Kenya’s real estate market remained subdued during the first half of the year, with a similar trend expected throughout the year, according to Cytonn Investments’ H1’2019 report besides the sector recording increased activity.
During the period, “The residential, commercial office and retail sector recording average yields of 4.9%, 7.8%, and 8.2%, respectively, from 5.5%, 9.3% and 9.7%, respectively, in H1’2018.”
Cytonn attributes this to oversupply within the commercial office and retail sectors with a surplus of 5.2mn SQFT and 2.0mn SQFT, respectively, as at 2018, and inaccessibility of financing by both developers and off-takers.

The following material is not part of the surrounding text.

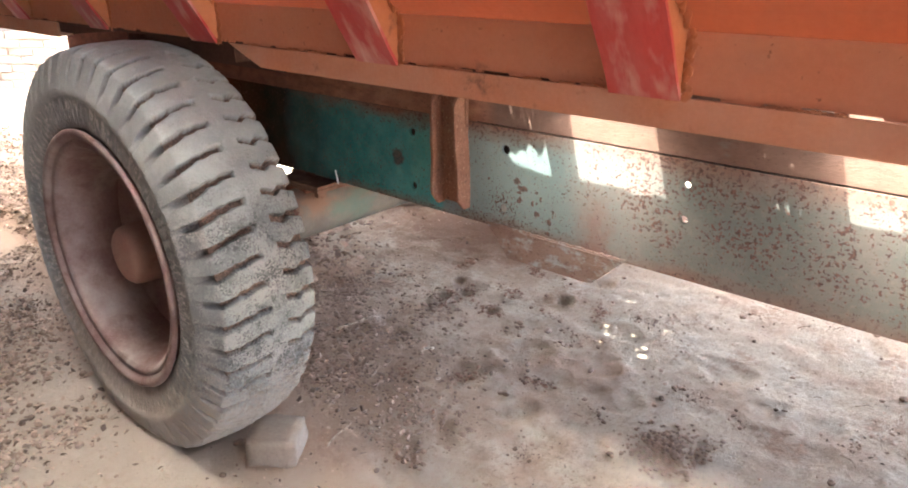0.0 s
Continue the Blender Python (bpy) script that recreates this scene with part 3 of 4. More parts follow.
def ground_z(x, y):
    near = soft(x, -9, -6) * (1 - soft(x, 3, 6)) * (1 - soft(y, 6, 9)) * soft(y, -4, -2)
    z = 0.022 * noise.noise(Vector((x * 1.1, y * 1.1, 3.0))) + 0.0045 * noise.noise(Vector((x * 4, y * 4, 7.0)))
    z += 0.0038 * noise.noise(Vector((x * 13, y * 13, 1.0))) + 0.003 * noise.noise(Vector((x * 34, y * 34, 5.0)))
    rough = soft(noise.noise(Vector((x * 3.1, y * 3.1, 23.0))), 0.05, 0.35)
    z += rough * (0.004 * noise.noise(Vector((x * 21, y * 21, 8.0))) + 0.003 * noise.noise(Vector((x * 44, y * 44, 9.0))))
    pit = noise.noise(Vector((x * 9 + 40, y * 9, 2.0)))
    z -= 0.008 * soft(pit, 0.36, 0.62)
    heap = min(1.0, litter_at(x, y)) * soft(-0.83 * (x + 1.77) - 0.55 * (y - 1.02), -0.03, 0.22) * (0.055 + 0.05 * noise.noise(Vector((x * 2.6, y * 2.6, 17))) + 0.02 * noise.noise(Vector((x * 9, y * 9, 11))))
    for dx, dy, r, depth in DENTS:
        d = math.hypot(x - dx, (y - dy) * 0.8) / r
        if d < 1.8:
            d += 0.45 * noise.noise(Vector((x * 22, y * 22, 6)))
        if d < 1.6:
            z -= 0.32 * depth * (1 - soft(d, 0.3, 1.0)) - 0.28 * depth * soft(d, 0.7, 1.0) * (1 - soft(d, 1.0, 1.6))
    rise = 0.028 * (1 - soft(math.hypot((x + 1.45) / 0.8, (y - 2.66) / 0.55), 0.45, 1.0))
    return near * (z + heap + rise)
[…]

The residential sector expected to continue experiencing minimal demand in the high-end and upper mid-end sectors mainly driven by incoming expatriates. “However, the lower mid-end sectors will continue to exhibit fast growing demand from the majority of Kenyans seeking to buy affordable homes amidst a tough financial environment.”
The commercial sector is expected to retain a negative outlook attributable to an oversupply of 5.2mn SQFT of office space thereby reducing occupancy rates translating to decline in rental yields.
“Pockets of value in the sector are in differentiated concepts such as serviced offices and offices in mixed-use developments (MUDs) that attract yields of 13.4% and 8.2%, respectively.”
The retail sector is also expected to have reduced development activity of malls supply in 2019 due to the current oversupply of 2.0mn SQFT.
“However, our outlook for the sector is neutral as the sector continues to attract both local and international retailers to cushion the retail real estate sector performance through increased occupancy rates.”